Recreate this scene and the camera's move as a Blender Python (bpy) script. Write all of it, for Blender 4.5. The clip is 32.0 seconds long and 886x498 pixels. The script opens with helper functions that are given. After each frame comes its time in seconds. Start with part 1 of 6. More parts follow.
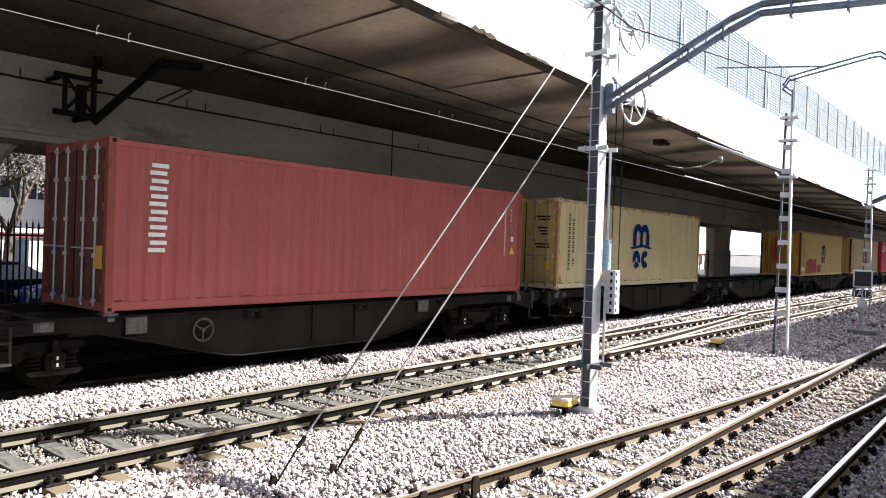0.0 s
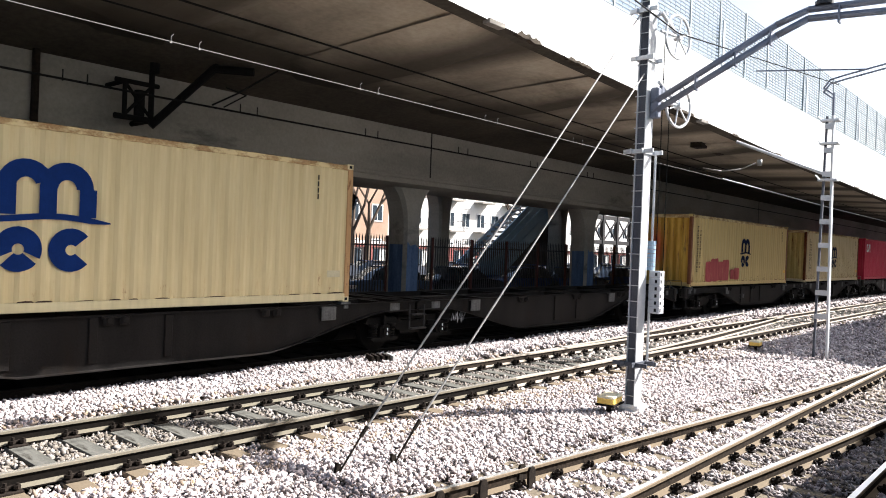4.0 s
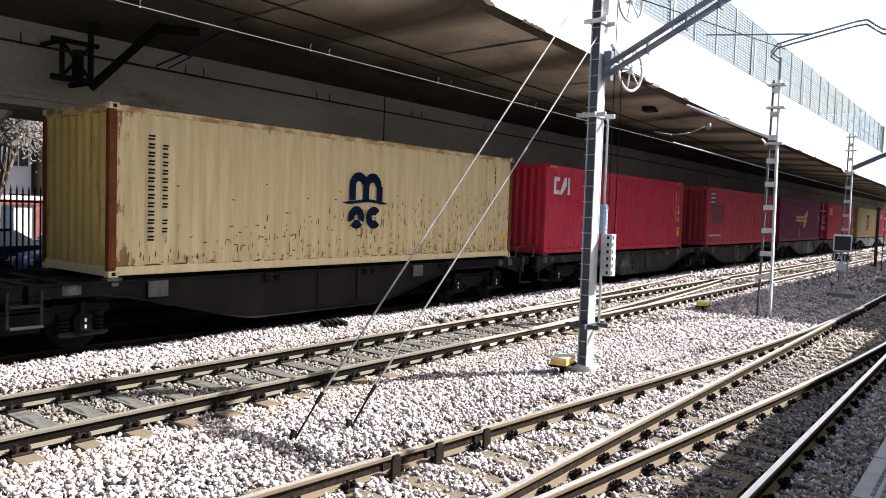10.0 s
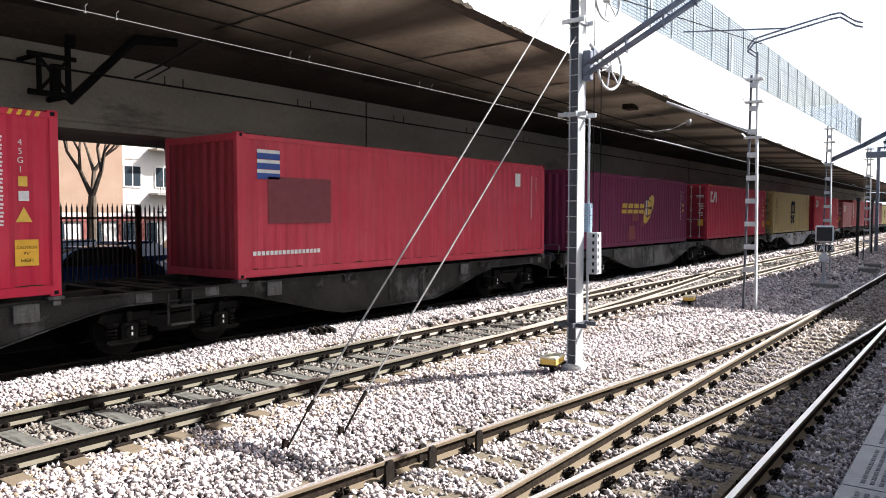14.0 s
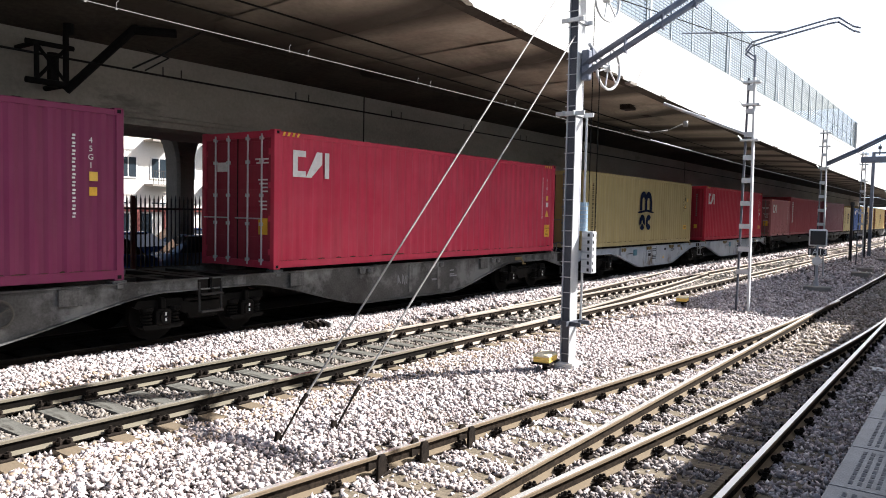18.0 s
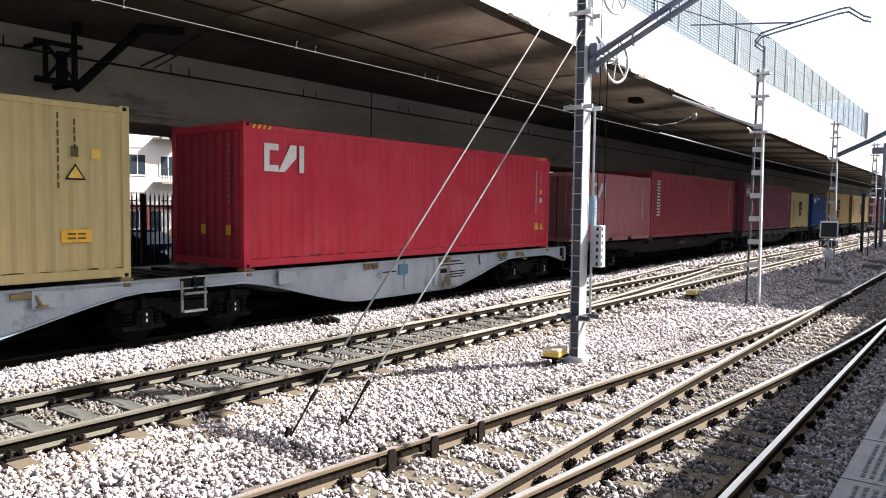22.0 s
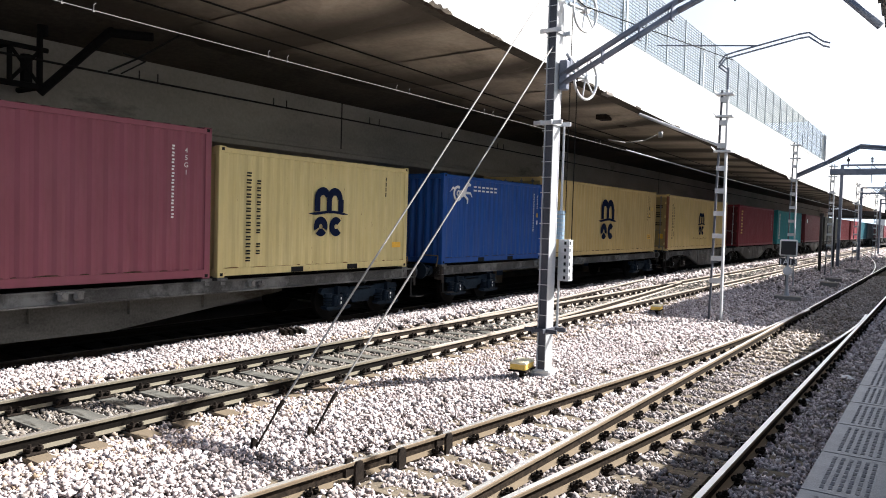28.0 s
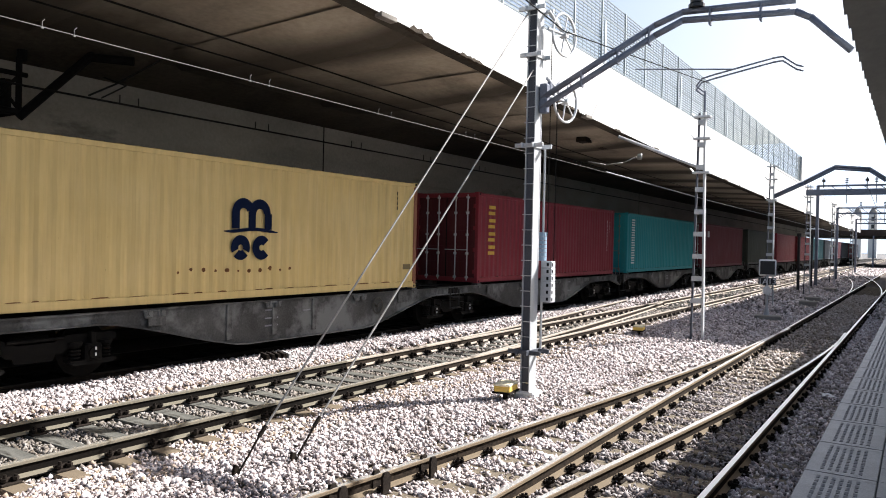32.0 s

__Exercise instructions__: Leave out the pictures and copy the rest of the material above exactly.

__Right answer__:
Recreate this scene and the camera's move as a Blender Python (bpy) script. Write all of it, for Blender 4.5. The clip is 32.0 seconds long and 886x498 pixels. The script opens with helper functions that are given. After each frame comes its time in seconds. Start with part 1 of 6. More parts follow.
0.0 s
4.0 s
10.0 s
14.0 s
18.0 s
22.0 s
28.0 s
32.0 s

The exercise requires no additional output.